SINGAPORE is now the fifth most expensive location in the world for expatriate accommodation, based on rents for two-bedroom apartments that are commonly preferred by expats.
After sinking 17 per cent in 2009 as the recession and fresh supply hit prices, monthly rentals for unfurnished two-bedroom properties here have rebounded by 15 per cent to US$2,810 in 2010, says ECA International's latest report.
The firm, which provides data and solutions to global human resources departments, said yesterday that this pushed Singapore one spot higher to rank as the fifth most expensive on the global rankings, and two spots higher to rank third in Asia.
'The rebound in Singapore has been driven by a general recovery in house prices along with increased demand,' said Lee Quane, regional director of ECA Asia. 'Assignee numbers are up again in Singapore following falls during the economic downturn. This has placed pressure on rental accommodation, particularly in areas popular with expatriates,' he added.
Tokyo ranked the most expensive globally. In Asia, it was followed by Hong Kong - frequently seen as Singapore's key competitor for expatriate talent - which shot up six spots to become the third most expensive place for this form of accommodation globally.

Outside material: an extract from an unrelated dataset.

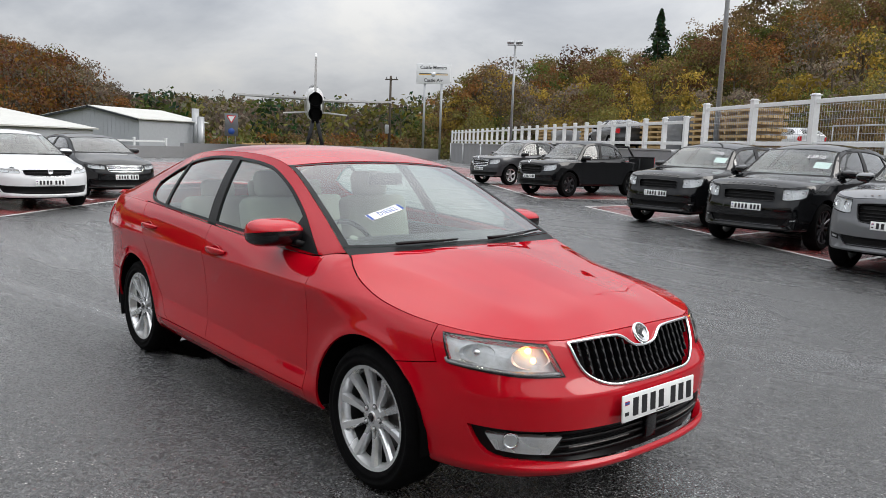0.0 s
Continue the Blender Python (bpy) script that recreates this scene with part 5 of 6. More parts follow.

Two-bedroom accommodation rentals there soared 22 per cent - reversing from a 25 per cent plunge in 2009 - to hit an average monthly rent of US$2,830.
'Land in Hong Kong is already expensive due to the lack of space,' said Mr Quane, adding that low interest rates, high liquidity in the market and a shortage of residential supply have pushed rents up further.
ECA, which compiles global rental costs to help managers decide on housing arrangements or allowances for employees sent abroad, said that rentals in Asia rose a sharp 7 per cent, in contrast to the one per cent drop globally.
Apart from the region's robust economic growth, currency appreciation played a role too, said Mr Quane, citing the Singapore dollar's strengthening against the greenback.
'When Singapore rents are quoted in local currency they increased at the lower, albeit significant, rate of 9 per cent year on year,' he said.